[m-dev.] Improving compilation time?

Paul Bone pbone at csse.unimelb.edu.au
Wed Aug 17 10:58:51 AEST 2011


On Tue, Aug 16, 2011 at 02:27:25PM +0200, Magnus Holm wrote:
> I'm a complete noob when it comes to both the language and the
> implementation of Mercury, but one thing is clear: Mercury desperately
> needs to improve the compilation-time in order to be more
> attractive/useful to other developers. It's just a painful experience
> to compile it from source.
> 
> So many decisions, so many hours to re-compile it:

I've answered many of your questions specifically, however the general answer
is that large projects take a long time to compile.  People rarely complain
about having to compile Firefox, which probably takes longer to compile than
Mercury.  They rarely complain about compiling large projects because they
rarely have to because many projects make binary distributions and packages for
various distributions available.  Which is what we should be doing, and
something I'd like to have the time to do :-).
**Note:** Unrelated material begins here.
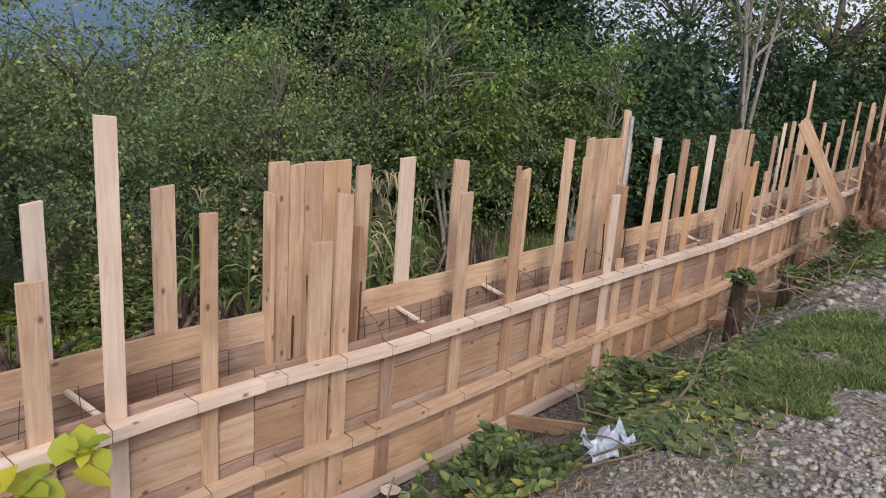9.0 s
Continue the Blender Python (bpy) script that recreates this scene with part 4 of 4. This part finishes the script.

I hope that the answers below can help in the short term and that one day I
finish the Mercury packages for Debian and that they can help in the long-term.


> - What grades do I need?

That depends what you want to do, you should start with a low level C grade
such as asm_fast.gc and add other features if you think you will need them, for
example profiling and debugging:  A programmer who wants to program in Mercury
probably wants profiling and debugging support.  Someone who just wants to run
another person's Mercury program wont need these features.

> - What's do I gain by re-compiling Mercury with a current installation?

I don't understand, compared to what?

> - Should I first compile a Mercury with fewest possible grades, then
> re-compile it with the useful grades?

This is seldom necessary, and apart from that it can provide an optimization
in only one case.

If you have no Mercury compiler installed on a 64bit system then compiling the
Mercury first in a single grade such as asm_fast.gc, installing that, cleaning
the source tree and rebuilding will allow Mercury to make use of the extra tag
bit that is available on 64bit platforms.  I think that most people don't
bother with this extra step.


> I have no idea why it takes so long time to compile it, but there
> certainly must be *something* we can do?

This is answered in the FAQ, the main reason is because of the many grades that
Mercury supports.

On a multi-processor/multi-core system you should be able to ues the -j
argument when you call make to run multiple jobs in parallel.

> - Is there anything you could pre-compile and ship with the tar.gz?

We already do this a little bit, simply to allow users to bootstrap (install
Mercury on a system where Mercury is not yet installed).  We could be more
aggressive about this, however it is not trivial to implement and can make the
Mercury distribution much larger.

> - What about making it easier to install other grades after you've
> installed Mercury? So you only install *one* first, but later add more
> as you need them?

I think that you might be able to 'trick' the build system into doing this.
After saying 'make install' you might be able to install additional grades by
issuing

LIBGRADES=my_extra_grades mmake install_grades

I haven't tried this so I don't know if it will work.